If you were to overfit training of Googlenet using Imagenet data, what would be your strategy?
I am trying to do this and all can I get are fairly well generalized results.
My data is the original ImageNet2012 1000-class set and I preprocessed it by taking 3 maxspect subcrops of each image and scaling them to 224x224. This is data I have used in the past with Caffe.
I took the script
github.com / pytorch/examples/blob/main/imagenet/main.py
and turned off augmentation via Transform because my files are preprocessed. I am manipulating the learning rate using StepLR or ReduceLROnPlateau.
Strategies I have tried:
StepLR - train for up to 100 epochs with combinations of step_size and gamma s.t. LR is ~10^-6 at 100th epoch. Gamma values like 0.1, 0.5, 0.67, 0.9, 0.925 and step_size derived from that.
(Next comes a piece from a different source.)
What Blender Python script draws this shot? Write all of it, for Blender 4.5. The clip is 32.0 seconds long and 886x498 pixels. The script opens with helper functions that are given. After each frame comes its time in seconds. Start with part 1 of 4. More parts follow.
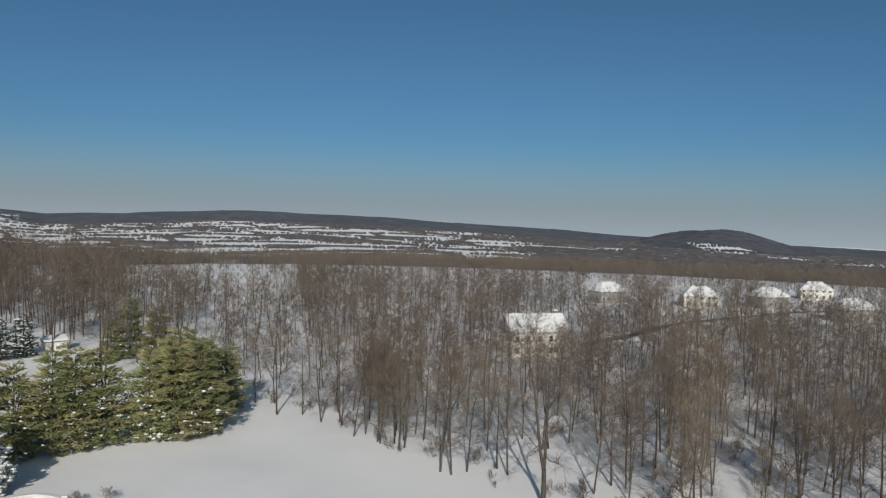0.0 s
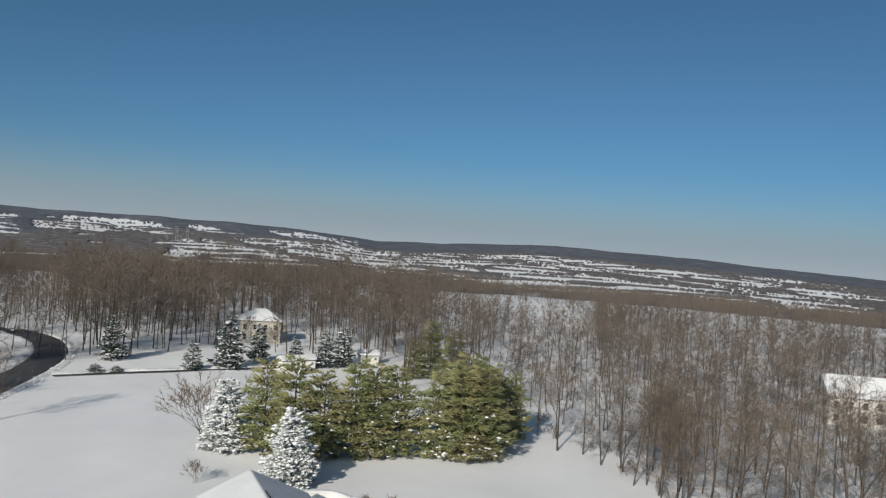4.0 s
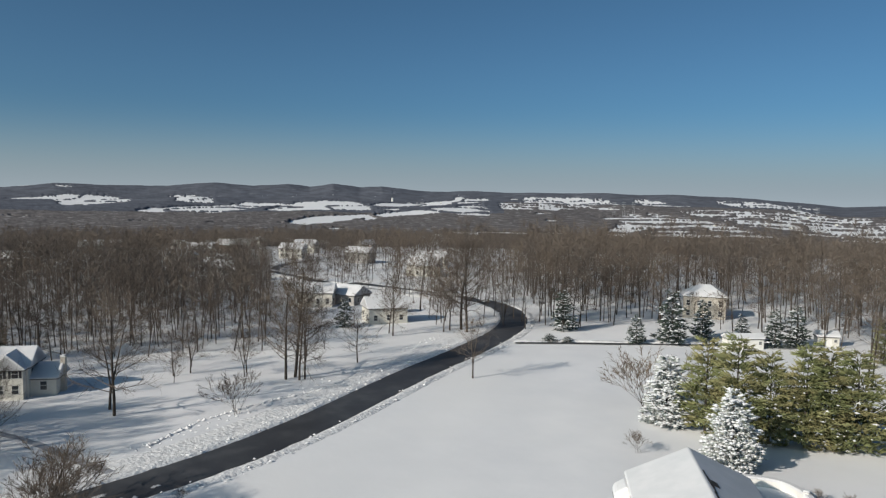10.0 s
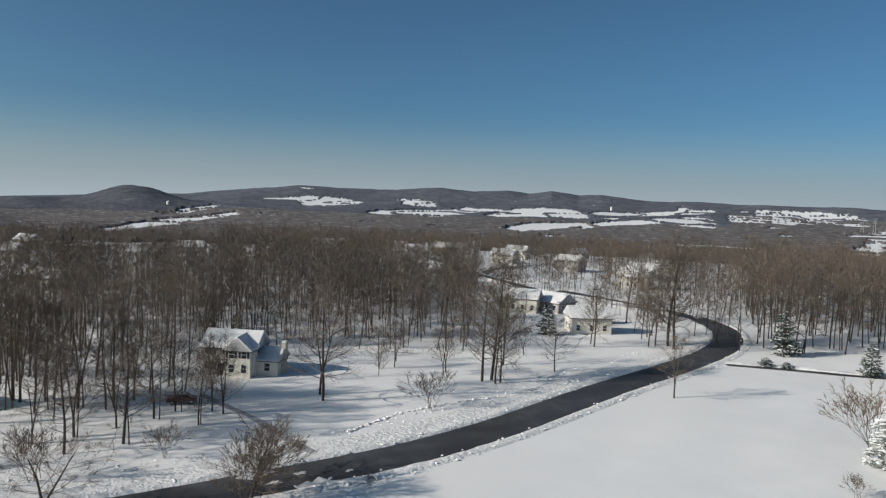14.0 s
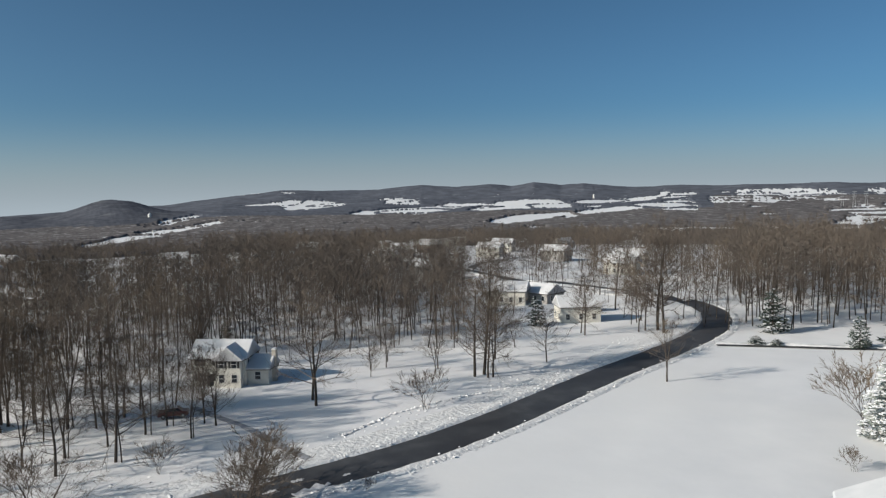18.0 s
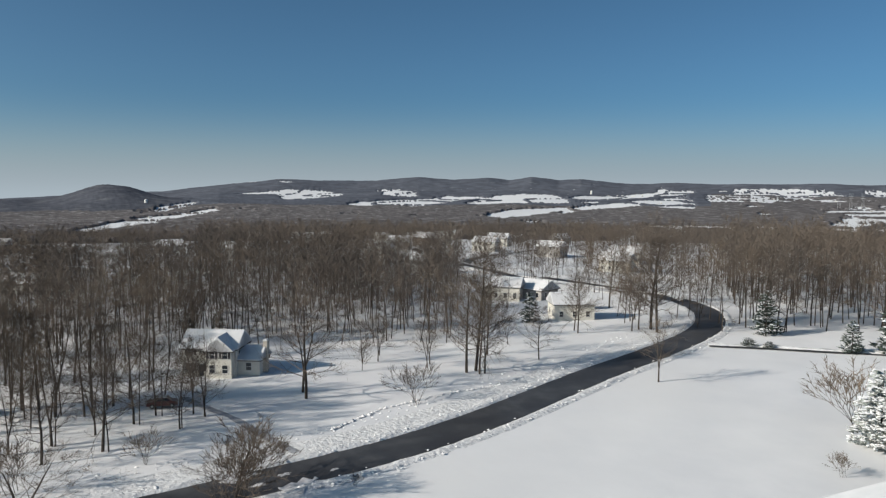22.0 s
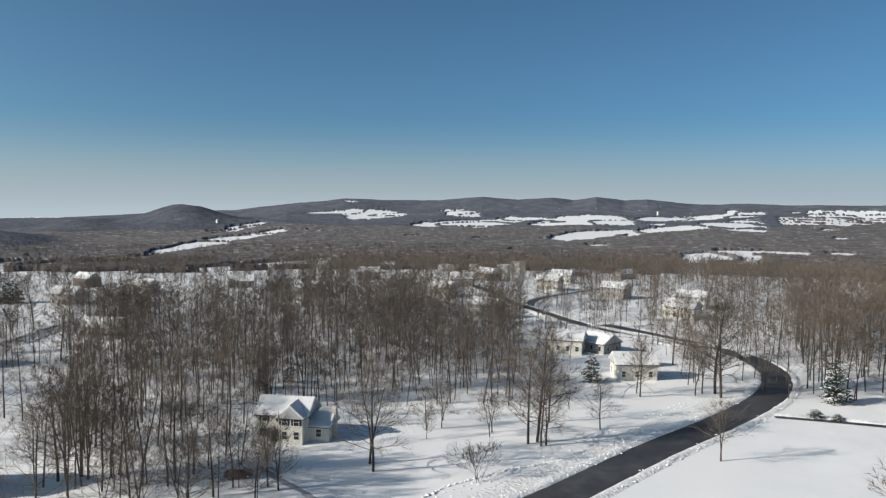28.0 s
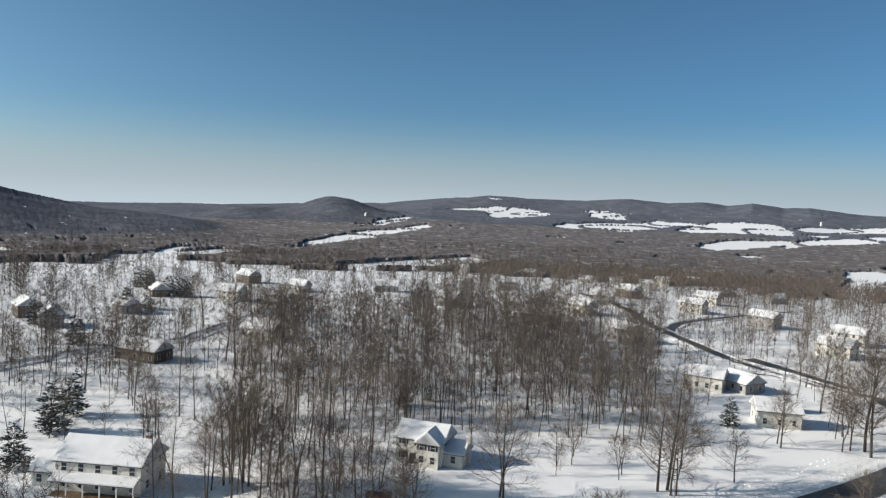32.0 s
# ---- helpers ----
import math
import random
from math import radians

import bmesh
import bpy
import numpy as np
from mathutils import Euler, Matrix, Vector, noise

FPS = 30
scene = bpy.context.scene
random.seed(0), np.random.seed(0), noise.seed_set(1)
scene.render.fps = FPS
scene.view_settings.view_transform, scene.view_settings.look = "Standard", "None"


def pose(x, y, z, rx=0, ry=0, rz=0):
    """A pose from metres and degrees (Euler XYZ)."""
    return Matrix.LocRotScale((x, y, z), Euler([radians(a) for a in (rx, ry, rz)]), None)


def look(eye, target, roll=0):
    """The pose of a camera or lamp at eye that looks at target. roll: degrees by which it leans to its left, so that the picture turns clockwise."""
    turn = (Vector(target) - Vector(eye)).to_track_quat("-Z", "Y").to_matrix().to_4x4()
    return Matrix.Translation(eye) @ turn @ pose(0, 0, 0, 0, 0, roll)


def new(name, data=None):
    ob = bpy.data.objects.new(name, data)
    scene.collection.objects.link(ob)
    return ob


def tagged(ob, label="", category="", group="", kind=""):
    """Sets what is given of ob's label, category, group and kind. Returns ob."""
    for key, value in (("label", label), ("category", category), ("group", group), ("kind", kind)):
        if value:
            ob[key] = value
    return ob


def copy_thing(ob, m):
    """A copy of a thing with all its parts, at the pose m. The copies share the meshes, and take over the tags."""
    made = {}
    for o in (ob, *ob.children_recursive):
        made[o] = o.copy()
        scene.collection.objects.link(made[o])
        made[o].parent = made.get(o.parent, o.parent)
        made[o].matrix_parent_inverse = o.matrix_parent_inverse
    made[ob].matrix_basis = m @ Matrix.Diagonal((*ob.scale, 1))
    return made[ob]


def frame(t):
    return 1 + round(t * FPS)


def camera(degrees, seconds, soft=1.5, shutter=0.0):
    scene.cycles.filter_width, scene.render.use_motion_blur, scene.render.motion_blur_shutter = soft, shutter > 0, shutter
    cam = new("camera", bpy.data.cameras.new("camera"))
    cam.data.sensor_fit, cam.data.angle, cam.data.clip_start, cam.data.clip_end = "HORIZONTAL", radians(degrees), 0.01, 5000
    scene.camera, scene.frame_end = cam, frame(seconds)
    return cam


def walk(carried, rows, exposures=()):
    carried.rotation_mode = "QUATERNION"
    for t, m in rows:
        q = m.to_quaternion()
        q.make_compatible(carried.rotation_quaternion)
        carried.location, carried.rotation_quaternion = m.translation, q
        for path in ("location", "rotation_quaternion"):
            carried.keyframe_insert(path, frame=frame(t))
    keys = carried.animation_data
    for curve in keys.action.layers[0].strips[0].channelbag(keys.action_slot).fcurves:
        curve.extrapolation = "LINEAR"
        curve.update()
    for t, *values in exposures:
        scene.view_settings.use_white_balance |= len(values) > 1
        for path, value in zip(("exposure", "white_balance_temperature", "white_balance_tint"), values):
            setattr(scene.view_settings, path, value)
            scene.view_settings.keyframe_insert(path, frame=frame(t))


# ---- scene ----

ReduceLROnPlateau - this I am using with default parameters, and mode ‘min’. I’m only on my first attempt with this TBH.
With StepLR, I have used 500 images/class, 1000 images/class, 5000 images/class. With ReduceLROnPlateau I’m using 1000 images/class.
Either way I get extremely well behaved training. StepLR I can make overfit just a bit: val accuracy falls a bit off best result. ReduceLROnPlateau is like super extremely well behaved: val accuracy plateaus and stays there.
It is as if PyTorch is so well made that it really does not want to overfit a model! How do I defeat it?